Truth and truth-telling are essential to Christian values. Of course, there is nowadays little or no reference to Christianity in public life. But truth-telling is important to secular humanists and people of other faiths too. Can we not replace Christian values with ‘Enlightenment’ values? I don’t see much evidence of that happening.
The secular debate – even if conducted in terms that don’t abandon the concept of truth altogether – is dominated by narrow self-interest. Will Britain be better off? Will I be better off? Will we be able to keep the foreigners out? It’s not exactly the universal brotherhood of man. The Enlightenment owes far more of a debt to Christianity than is generally admitted. The philosopher that atheists don’t much like to talk about is Nietzsche. Right now, it’s his abyss that’s staring into us.
I could see myself voting for Brexit under certain circumstances. For example, if it became a condition of our continued membership that we join the Euro (this would by law be subject to a referendum). The procedure there would be for an elected government to carefully build global alliances and put us in a position to negotiate an orderly withdrawal (we have no such alliance in place, and all our trading partners, allies and EU neighbours are against us leaving).
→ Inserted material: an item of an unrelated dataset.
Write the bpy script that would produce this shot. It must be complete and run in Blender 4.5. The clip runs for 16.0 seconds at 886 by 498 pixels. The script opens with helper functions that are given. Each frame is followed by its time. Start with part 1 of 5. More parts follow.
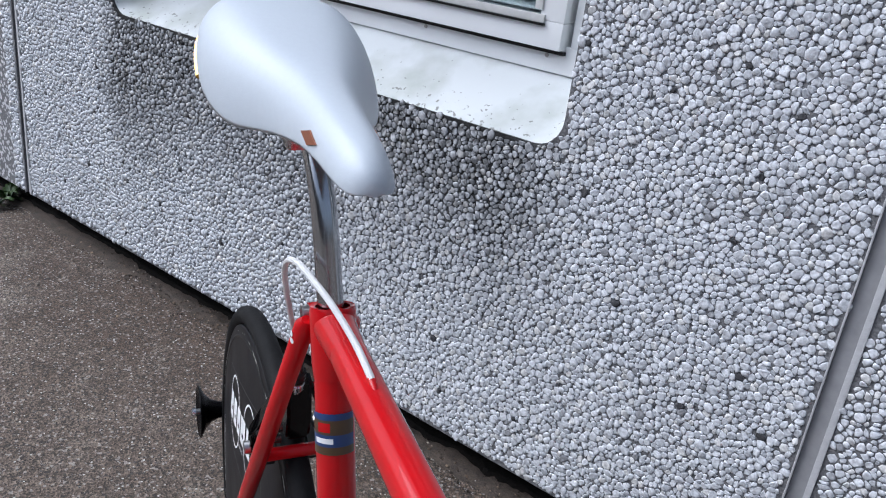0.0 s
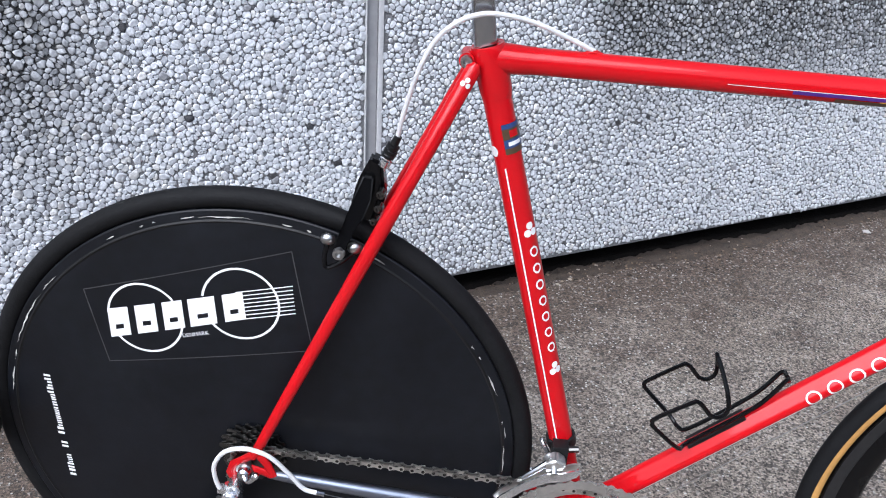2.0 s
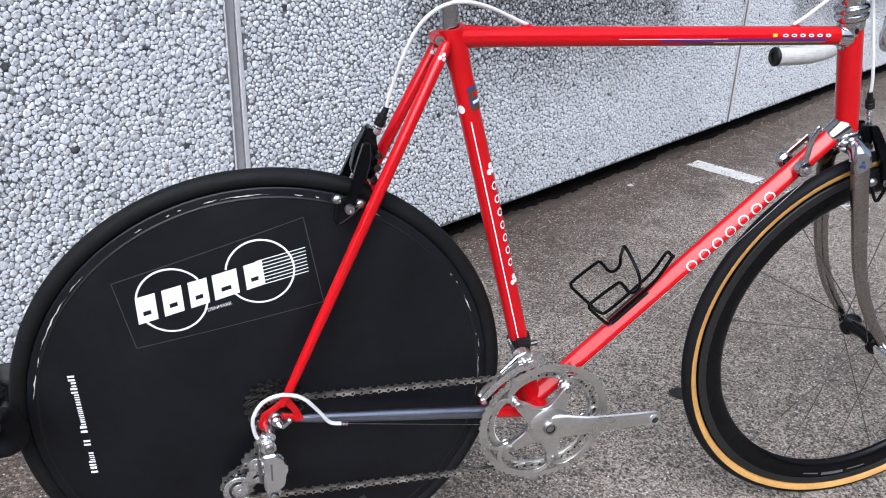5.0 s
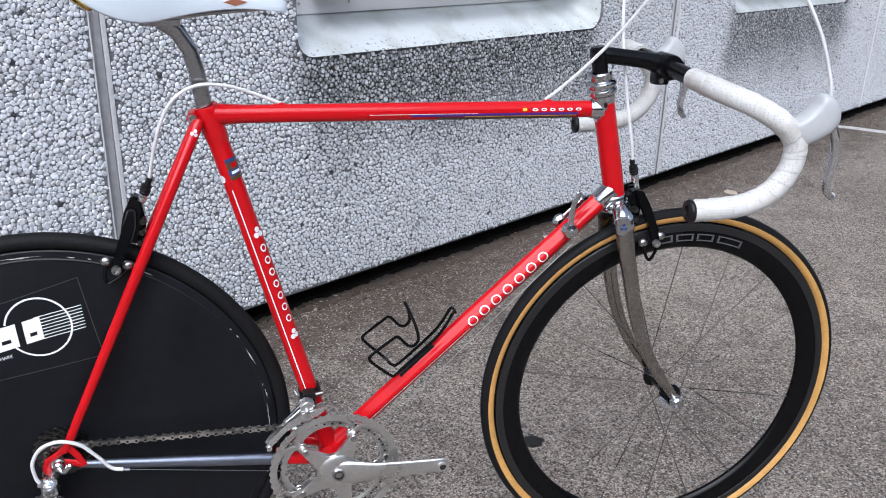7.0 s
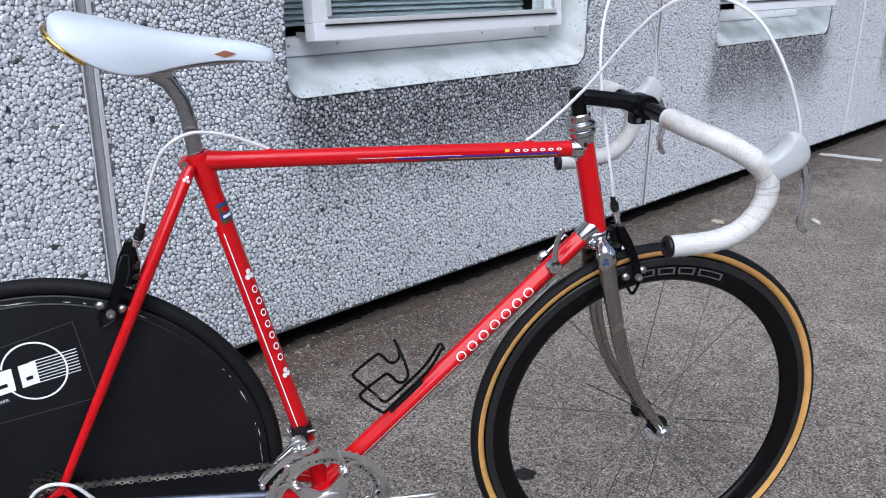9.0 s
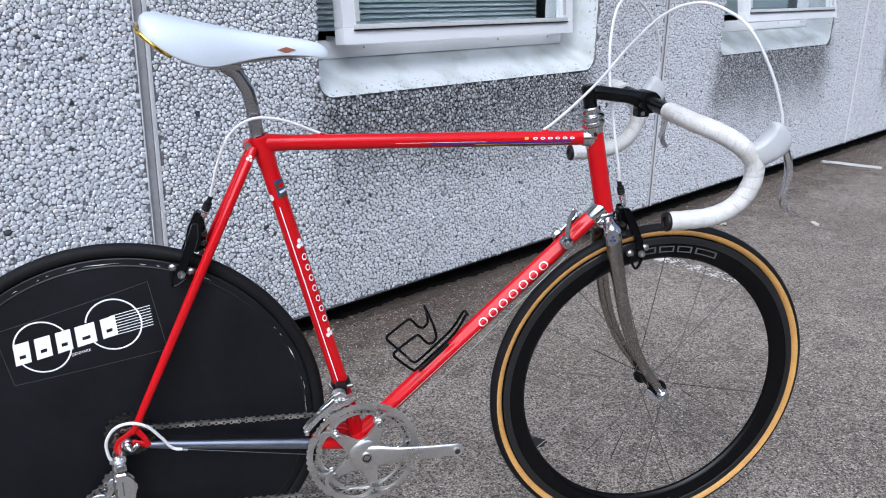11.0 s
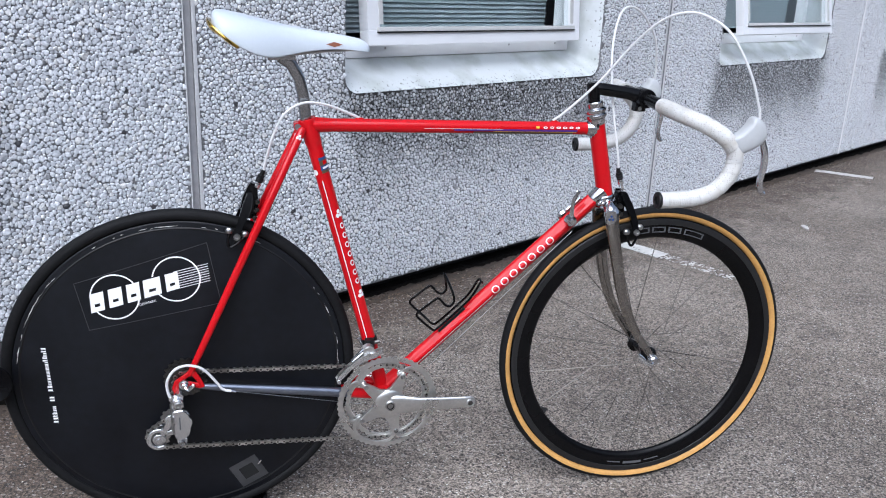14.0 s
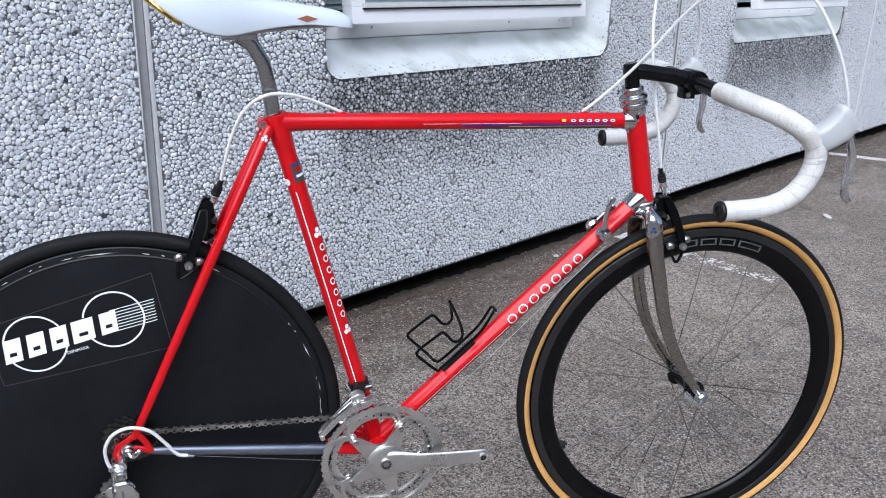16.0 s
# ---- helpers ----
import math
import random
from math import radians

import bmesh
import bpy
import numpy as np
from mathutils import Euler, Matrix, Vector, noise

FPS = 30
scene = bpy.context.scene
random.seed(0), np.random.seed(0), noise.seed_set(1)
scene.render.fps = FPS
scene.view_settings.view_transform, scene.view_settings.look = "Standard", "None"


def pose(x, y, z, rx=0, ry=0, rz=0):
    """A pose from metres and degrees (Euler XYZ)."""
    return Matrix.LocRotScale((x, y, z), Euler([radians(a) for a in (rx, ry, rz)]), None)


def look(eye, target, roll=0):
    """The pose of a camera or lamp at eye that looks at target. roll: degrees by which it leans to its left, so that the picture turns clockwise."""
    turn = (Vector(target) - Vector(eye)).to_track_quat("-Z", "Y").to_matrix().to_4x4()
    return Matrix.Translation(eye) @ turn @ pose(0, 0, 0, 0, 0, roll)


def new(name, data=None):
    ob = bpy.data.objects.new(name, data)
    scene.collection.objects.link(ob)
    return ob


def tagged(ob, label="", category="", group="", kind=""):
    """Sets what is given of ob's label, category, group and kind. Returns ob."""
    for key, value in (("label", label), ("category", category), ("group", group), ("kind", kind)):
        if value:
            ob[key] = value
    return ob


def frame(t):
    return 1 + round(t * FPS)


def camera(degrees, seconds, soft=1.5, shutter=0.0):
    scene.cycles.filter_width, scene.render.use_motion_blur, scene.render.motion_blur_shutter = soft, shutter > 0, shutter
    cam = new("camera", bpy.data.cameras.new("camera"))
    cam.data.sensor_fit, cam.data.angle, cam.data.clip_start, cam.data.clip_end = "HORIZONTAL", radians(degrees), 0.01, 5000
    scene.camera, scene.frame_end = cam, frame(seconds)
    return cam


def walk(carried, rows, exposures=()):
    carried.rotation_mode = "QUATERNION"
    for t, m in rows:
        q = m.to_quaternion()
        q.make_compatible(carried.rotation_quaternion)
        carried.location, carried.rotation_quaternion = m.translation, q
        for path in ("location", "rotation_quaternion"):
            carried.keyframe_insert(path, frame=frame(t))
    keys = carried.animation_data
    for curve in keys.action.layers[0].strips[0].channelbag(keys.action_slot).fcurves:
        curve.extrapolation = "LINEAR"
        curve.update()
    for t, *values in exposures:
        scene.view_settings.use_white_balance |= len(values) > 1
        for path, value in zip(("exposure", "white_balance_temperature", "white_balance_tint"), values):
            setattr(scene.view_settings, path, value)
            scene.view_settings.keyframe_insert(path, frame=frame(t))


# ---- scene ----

We would need to ensure that any exit did not produce a severe economic shock.
At present, we have no credible scenario to achieve a successful negotiated settlement, and a substantial economic shock is certain if we leave. (I accept that some economists believe we could recover in a decade or so, while others don’t – but that there will be an initial shock is agreed by all.) A severe economic shock to Britain and to the EU at this time would give rise to the perfect conditions for bigotry and hatred to flourish. This we must not allow.
If you, like me, believe on balance that Britain is good for the EU and the EU is good for Britain I expect you will vote to remain. If we do vote to leave, we give succour to the very worst elements of our national politics and the national politics of the other EU members, and we must endure the national humiliation that will follow as best we can.
Take not thy thunder from us, but take away our pride.